My company’s work-in-progress list was shortening in December, 2019, so I contacted Mark Zimmerman, project manager with FCE to see if he was still interested in signage quotes for the tunnel job. After finding out he had yet to make a decision on the signs, I asked my wife if I should tackle such a large-scale job considering that I am usually a one-man operation, and this would require help.
Understanding previous successes tackling similar projects since the 1990’s, she very encouragingly helped me decide to give it a shot. So just weeks before the COVID-19 pandemic hit the country, I bid the job and was soon awarded the contract to build all the signage for the third and final phase of the Blue Ridge Tunnel restoration on Afton Mountain! What a blessing this project soon became as my usual education and hospitality customers put upcoming orders on hold as the COVID crisis crept in!
HUGE CHALLENGE AHEAD
I spent a full week designing the detailed shop drawings which showed FCE, Nelson County, and Woolpert, Inc., the A&E firm who designed the overall tunnel renovation project, exactly what I would be providing. Once these were approved, I ordered the materials for the project.
Obtaining western red cedar boards from northwestern Canada during a pandemic where international borders were closed was a huge challenge. Everyone was out of stock, or only had a few boards left of the quality required. To get my hands on enough clear, all-heart vertical grain material, I had to piece together shipments from three different distributors across the US to get what I needed.
I had to construct four large three-inch thick cedar panels, even though I am mostly accustomed to working with inch-and-a-half thick material. The two kiosk panels were so large and heavy that I had to design and build them in two sections so they could be successfully delivered and installed. I purchased the treated yellow pine posts from Virginia Frame Builders and secured the paint from Burk’s Paint & Wallcovering, two of my sign customers and quality established Augusta County-based building material suppliers.
HARD WORK PAYS OFF
Augusta Sign Company has successfully operated as a one-man shop since reopening full-time operations in 2015, occasionally utilizing the services of a part-time sub-contractor if needed for installations. I was fortunate to have been able to assemble a great team of installers who assisted me for several weeks in the final stages of installation in June, 2020.
Digging 21 holes, often through gravel beds of an ancient railroad track, was no easy task. I must admit I have never been in better shape since those 3 weeks of extreme manual labor over the summer when we installed all the signage! Eight of the holes had to be almost five feet deep to accomodate the tall 8X8 wood posts. That meant a whole lot of intense digging into a variety of Virginia soils across several miles of terrain, and in 90-100 degree humid Virginia weather.

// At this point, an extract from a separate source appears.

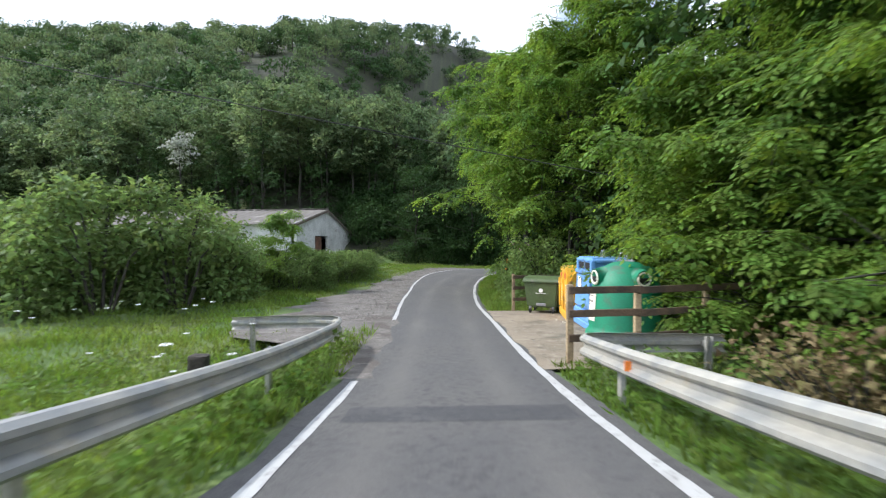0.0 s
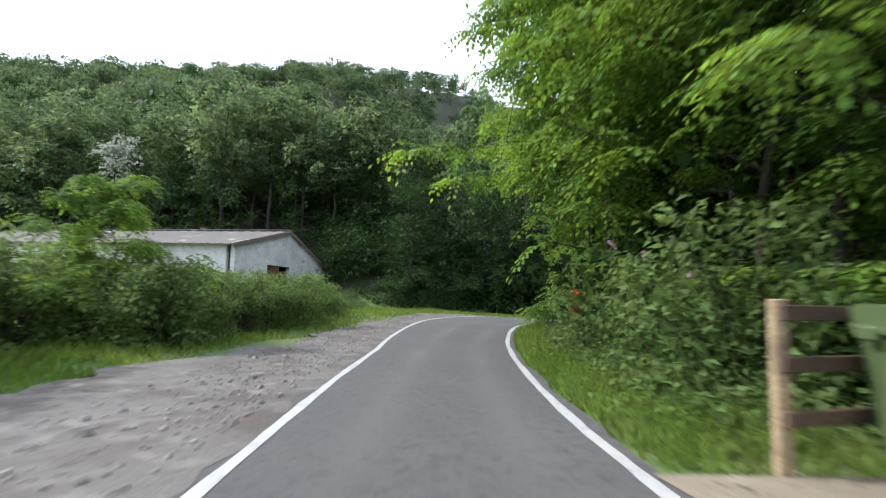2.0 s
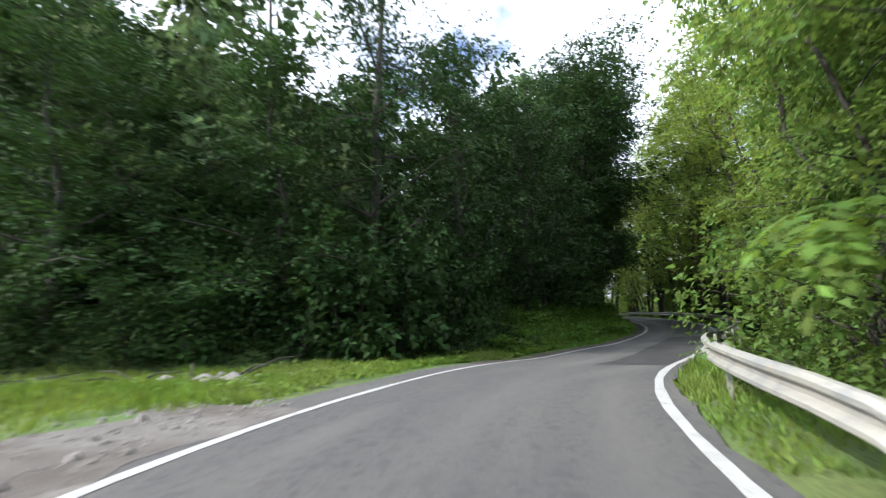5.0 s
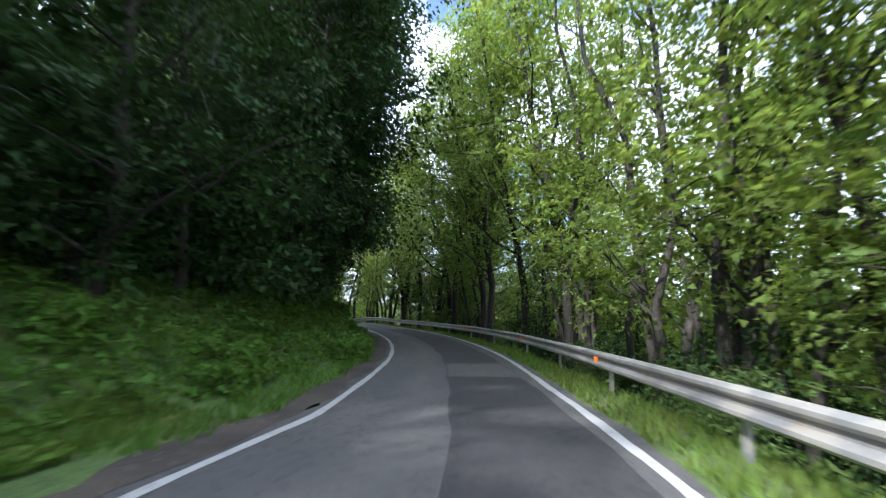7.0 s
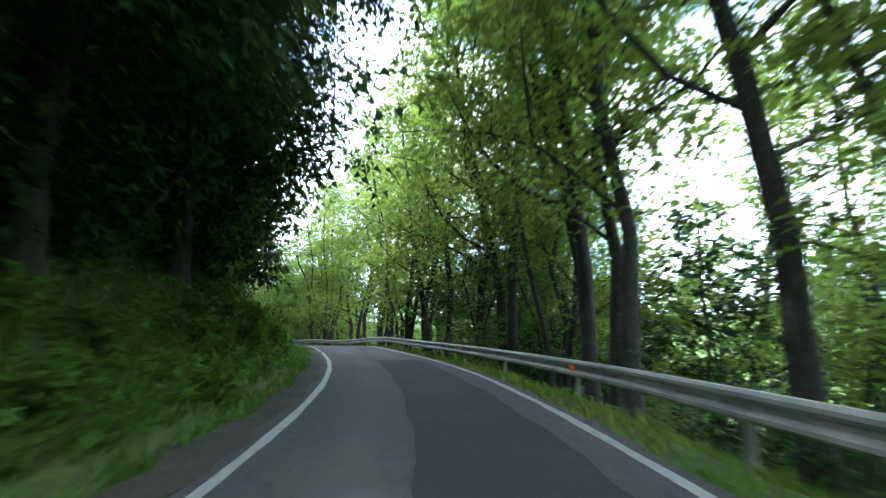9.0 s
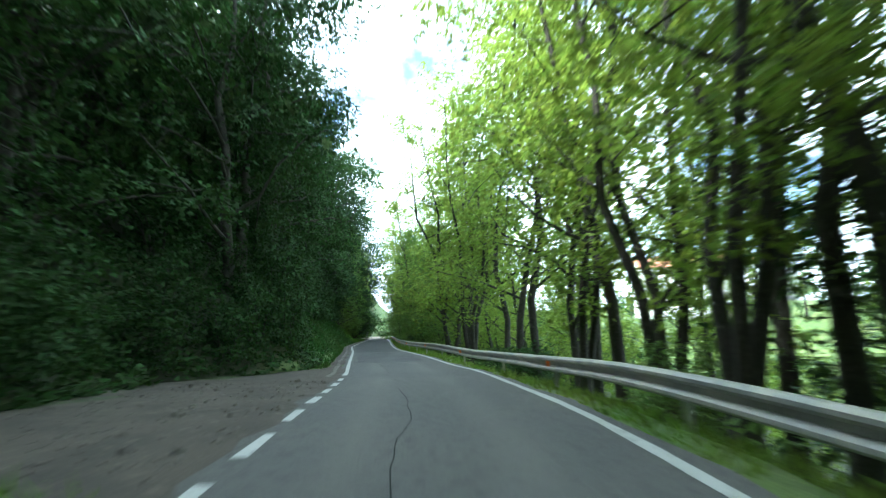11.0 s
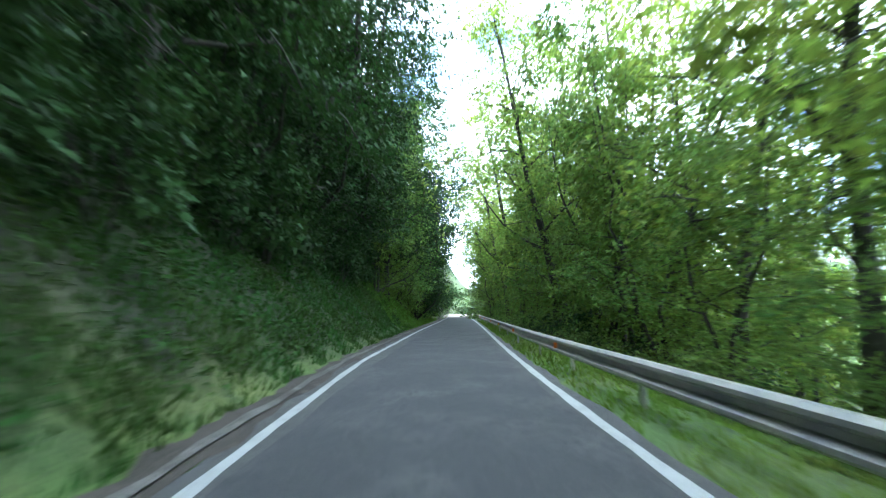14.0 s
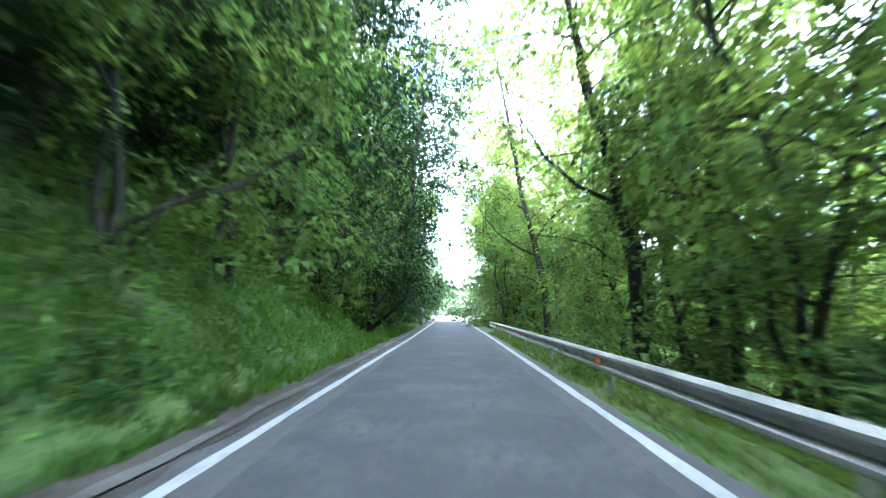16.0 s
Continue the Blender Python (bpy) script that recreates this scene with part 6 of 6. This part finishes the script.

Participating in this challenging experience provided personal insight into how healthy those nineteenth-century railroad workers must have been after years of manual labor! We just can’t quite get to that level of physical activity in these days of computers and television, but I got a small taste of it, even though I was sometimes able to utilize a mechanical post hole digger. I’m glad I took on the project and I’m very satisfied when seeing the finished signage up there on Afton Mountain.
The park is currently closed as the contractor finishes up the final touches, and the east and west entry signs are currently covered in tarps. Soon the park will begin to open and the tarps will come down. I hope many people will enjoy my labors of 2020 and visit the park for many years to come… even after I’m dead and gone!
I hope you visit this unique part of Virginia’s history. My wife and I can’t wait to ride our bikes through the tunnel…as long as we have a set of strong batteries in our headlamps to make it through!!